WHAT YOU ARE ASKED TO DO:
Output the material exactly, but drop every image it holds.

***

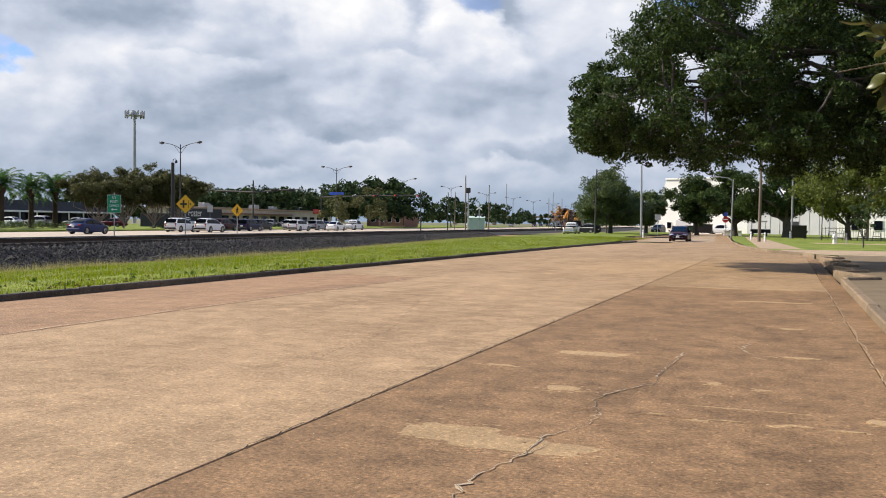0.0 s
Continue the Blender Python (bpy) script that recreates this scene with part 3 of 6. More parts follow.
# ---- highway ----
structure("highway", strip([(35.5, -0.42), (36.2, -0.02), (68.0, 0.0)], -120, 1500, 40, M_HIGHWAY, "hw"), M_HIGHWAY, "pale concrete northbound highway lanes", "highway")
structure("highway_southbound", strip([(72.6, 0.0), (84.5, -0.02), (86, -0.42)], -120, 1500, 40, M_HIGHWAY, "hw2"), M_HIGHWAY, "pale concrete southbound highway lanes", "highway")
structure("median", strip([(68.0, -0.1), (68.02, 0.17), (68.2, 0.18), (69.4, 0.24), (71, 0.24), (72.4, 0.18), (72.6, 0.17), (72.62, -0.1)], -120, 600, 4.0, M_GRASS_SOIL, "median", 0.05), M_GRASS_SOIL, "raised grass median between the highway carriageways", "median", True)
structure("far_verge", strip([(84.5, -0.05), (86, 0.08), (100, 0.1), (140, 0.06), (190, -0.3)], -160, 420, 5.0, M_GRASS_SOIL, "fv", 0.08), M_GRASS_SOIL, "grass and car parks beyond the highway", "grass", True)

# ---- the road: slabs of concrete, strip by strip ----
road = thing("road", pose(0, 0, 0), "wide worn concrete road in tan and reddish-brown strips", "road", kind="structure")


def slab_row(x0, x1, cuts, mat, z=0.0):
    for a, b in zip(cuts, cuts[1:]):
        part("slab", Geo().box(((x0 + x1) / 2, (a + b) / 2, z - 0.1), (x1 - x0 - 0.016, b - a - 0.014, 0.2), 0.006), mat, road)


slab_row(KERB_L + 0.0, JOINT_L, [-16, -0.9, 11.3, 23.5], M_RUDDY)
slab_row(KERB_L + 0.0, JOINT_L, [23.5, 35.7, 48, 60, 72, 80], M_SLAB)
slab_row(JOINT_L, JOINT_M, [-16, 40.5, 62, 84], M_SLAB)
slab_row(JOINT_M, GUTTER, [-16, 7.45, 23.4], M_BROWN)
slab_row(JOINT_M, GUTTER, [23.4, 34.5, 46.5], M_TAN)
slab_row(GUTTER, KERB_R, [-16, -4, 8, 20, 32, 46.5], M_BROWN)
part("bed", Geo().box((-6.0, 30, -0.23), (15.0, 92, 0.06)), M_CRACK, road, "dark soil in the joints")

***

FINISHED TASK:
0.0 s
Continue the Blender Python (bpy) script that recreates this scene with part 3 of 6. More parts follow.
# ---- highway ----
structure("highway", strip([(35.5, -0.42), (36.2, -0.02), (68.0, 0.0)], -120, 1500, 40, M_HIGHWAY, "hw"), M_HIGHWAY, "pale concrete northbound highway lanes", "highway")
structure("highway_southbound", strip([(72.6, 0.0), (84.5, -0.02), (86, -0.42)], -120, 1500, 40, M_HIGHWAY, "hw2"), M_HIGHWAY, "pale concrete southbound highway lanes", "highway")
structure("median", strip([(68.0, -0.1), (68.02, 0.17), (68.2, 0.18), (69.4, 0.24), (71, 0.24), (72.4, 0.18), (72.6, 0.17), (72.62, -0.1)], -120, 600, 4.0, M_GRASS_SOIL, "median", 0.05), M_GRASS_SOIL, "raised grass median between the highway carriageways", "median", True)
structure("far_verge", strip([(84.5, -0.05), (86, 0.08), (100, 0.1), (140, 0.06), (190, -0.3)], -160, 420, 5.0, M_GRASS_SOIL, "fv", 0.08), M_GRASS_SOIL, "grass and car parks beyond the highway", "grass", True)

# ---- the road: slabs of concrete, strip by strip ----
road = thing("road", pose(0, 0, 0), "wide worn concrete road in tan and reddish-brown strips", "road", kind="structure")


def slab_row(x0, x1, cuts, mat, z=0.0):
    for a, b in zip(cuts, cuts[1:]):
        part("slab", Geo().box(((x0 + x1) / 2, (a + b) / 2, z - 0.1), (x1 - x0 - 0.016, b - a - 0.014, 0.2), 0.006), mat, road)


slab_row(KERB_L + 0.0, JOINT_L, [-16, -0.9, 11.3, 23.5], M_RUDDY)
slab_row(KERB_L + 0.0, JOINT_L, [23.5, 35.7, 48, 60, 72, 80], M_SLAB)
slab_row(JOINT_L, JOINT_M, [-16, 40.5, 62, 84], M_SLAB)
slab_row(JOINT_M, GUTTER, [-16, 7.45, 23.4], M_BROWN)
slab_row(JOINT_M, GUTTER, [23.4, 34.5, 46.5], M_TAN)
slab_row(GUTTER, KERB_R, [-16, -4, 8, 20, 32, 46.5], M_BROWN)
part("bed", Geo().box((-6.0, 30, -0.23), (15.0, 92, 0.06)), M_CRACK, road, "dark soil in the joints")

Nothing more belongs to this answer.